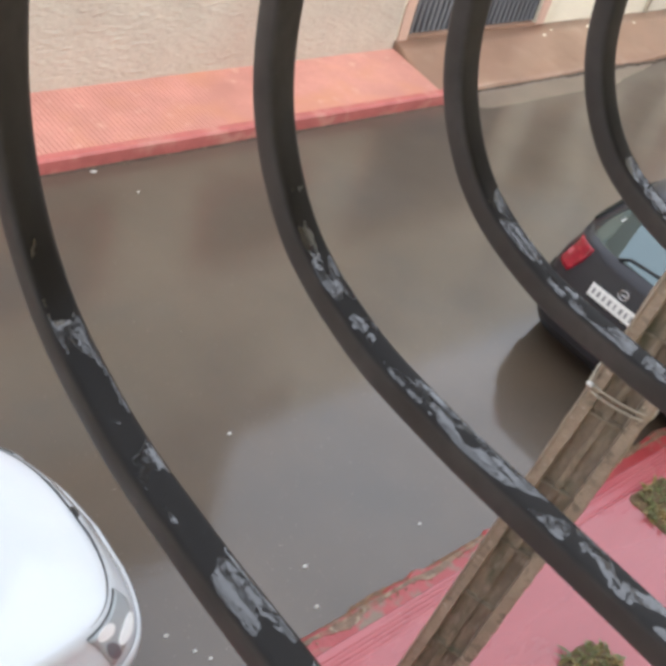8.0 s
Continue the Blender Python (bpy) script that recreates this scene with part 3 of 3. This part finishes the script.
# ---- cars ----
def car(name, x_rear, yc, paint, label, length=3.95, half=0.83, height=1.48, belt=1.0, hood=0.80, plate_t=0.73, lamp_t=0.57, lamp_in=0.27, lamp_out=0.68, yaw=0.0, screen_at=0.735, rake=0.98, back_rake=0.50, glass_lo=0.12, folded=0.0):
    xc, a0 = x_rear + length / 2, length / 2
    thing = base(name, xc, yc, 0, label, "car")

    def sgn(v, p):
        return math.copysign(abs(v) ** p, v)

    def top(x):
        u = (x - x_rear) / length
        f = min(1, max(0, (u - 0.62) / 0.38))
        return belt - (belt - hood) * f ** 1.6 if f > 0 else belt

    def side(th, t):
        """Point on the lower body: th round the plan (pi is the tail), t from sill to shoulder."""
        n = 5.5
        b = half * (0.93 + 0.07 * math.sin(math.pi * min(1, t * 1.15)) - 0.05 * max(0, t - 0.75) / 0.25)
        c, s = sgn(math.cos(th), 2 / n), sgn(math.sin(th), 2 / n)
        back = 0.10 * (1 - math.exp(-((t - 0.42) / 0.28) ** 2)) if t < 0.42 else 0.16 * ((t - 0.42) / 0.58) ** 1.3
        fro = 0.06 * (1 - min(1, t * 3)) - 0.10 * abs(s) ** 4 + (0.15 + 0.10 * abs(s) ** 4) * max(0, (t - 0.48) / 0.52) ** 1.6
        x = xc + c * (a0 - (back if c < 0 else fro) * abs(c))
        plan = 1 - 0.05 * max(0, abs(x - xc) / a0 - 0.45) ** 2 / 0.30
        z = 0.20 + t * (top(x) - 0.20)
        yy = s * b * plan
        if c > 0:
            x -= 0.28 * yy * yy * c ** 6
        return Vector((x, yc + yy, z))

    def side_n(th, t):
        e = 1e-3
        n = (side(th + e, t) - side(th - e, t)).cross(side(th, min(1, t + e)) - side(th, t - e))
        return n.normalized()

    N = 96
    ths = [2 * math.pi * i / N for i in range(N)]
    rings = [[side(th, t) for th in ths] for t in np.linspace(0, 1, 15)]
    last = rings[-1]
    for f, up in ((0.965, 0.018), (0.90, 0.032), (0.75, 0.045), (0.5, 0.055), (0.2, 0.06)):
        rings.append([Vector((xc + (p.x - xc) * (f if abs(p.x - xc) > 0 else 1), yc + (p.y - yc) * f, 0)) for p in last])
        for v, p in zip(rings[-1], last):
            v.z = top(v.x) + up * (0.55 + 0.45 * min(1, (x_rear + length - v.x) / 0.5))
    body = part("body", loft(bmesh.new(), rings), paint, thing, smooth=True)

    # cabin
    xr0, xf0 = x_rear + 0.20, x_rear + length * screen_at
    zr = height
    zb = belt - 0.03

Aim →
Every line above should be returned word for word, with the pictures left behind.

Exercise solution →
8.0 s
Continue the Blender Python (bpy) script that recreates this scene with part 3 of 3. This part finishes the script.
# ---- cars ----
def car(name, x_rear, yc, paint, label, length=3.95, half=0.83, height=1.48, belt=1.0, hood=0.80, plate_t=0.73, lamp_t=0.57, lamp_in=0.27, lamp_out=0.68, yaw=0.0, screen_at=0.735, rake=0.98, back_rake=0.50, glass_lo=0.12, folded=0.0):
    xc, a0 = x_rear + length / 2, length / 2
    thing = base(name, xc, yc, 0, label, "car")

    def sgn(v, p):
        return math.copysign(abs(v) ** p, v)

    def top(x):
        u = (x - x_rear) / length
        f = min(1, max(0, (u - 0.62) / 0.38))
        return belt - (belt - hood) * f ** 1.6 if f > 0 else belt

    def side(th, t):
        """Point on the lower body: th round the plan (pi is the tail), t from sill to shoulder."""
        n = 5.5
        b = half * (0.93 + 0.07 * math.sin(math.pi * min(1, t * 1.15)) - 0.05 * max(0, t - 0.75) / 0.25)
        c, s = sgn(math.cos(th), 2 / n), sgn(math.sin(th), 2 / n)
        back = 0.10 * (1 - math.exp(-((t - 0.42) / 0.28) ** 2)) if t < 0.42 else 0.16 * ((t - 0.42) / 0.58) ** 1.3
        fro = 0.06 * (1 - min(1, t * 3)) - 0.10 * abs(s) ** 4 + (0.15 + 0.10 * abs(s) ** 4) * max(0, (t - 0.48) / 0.52) ** 1.6
        x = xc + c * (a0 - (back if c < 0 else fro) * abs(c))
        plan = 1 - 0.05 * max(0, abs(x - xc) / a0 - 0.45) ** 2 / 0.30
        z = 0.20 + t * (top(x) - 0.20)
        yy = s * b * plan
        if c > 0:
            x -= 0.28 * yy * yy * c ** 6
        return Vector((x, yc + yy, z))

    def side_n(th, t):
        e = 1e-3
        n = (side(th + e, t) - side(th - e, t)).cross(side(th, min(1, t + e)) - side(th, t - e))
        return n.normalized()

    N = 96
    ths = [2 * math.pi * i / N for i in range(N)]
    rings = [[side(th, t) for th in ths] for t in np.linspace(0, 1, 15)]
    last = rings[-1]
    for f, up in ((0.965, 0.018), (0.90, 0.032), (0.75, 0.045), (0.5, 0.055), (0.2, 0.06)):
        rings.append([Vector((xc + (p.x - xc) * (f if abs(p.x - xc) > 0 else 1), yc + (p.y - yc) * f, 0)) for p in last])
        for v, p in zip(rings[-1], last):
            v.z = top(v.x) + up * (0.55 + 0.45 * min(1, (x_rear + length - v.x) / 0.5))
    body = part("body", loft(bmesh.new(), rings), paint, thing, smooth=True)

    # cabin
    xr0, xf0 = x_rear + 0.20, x_rear + length * screen_at
    zr = height
    zb = belt - 0.03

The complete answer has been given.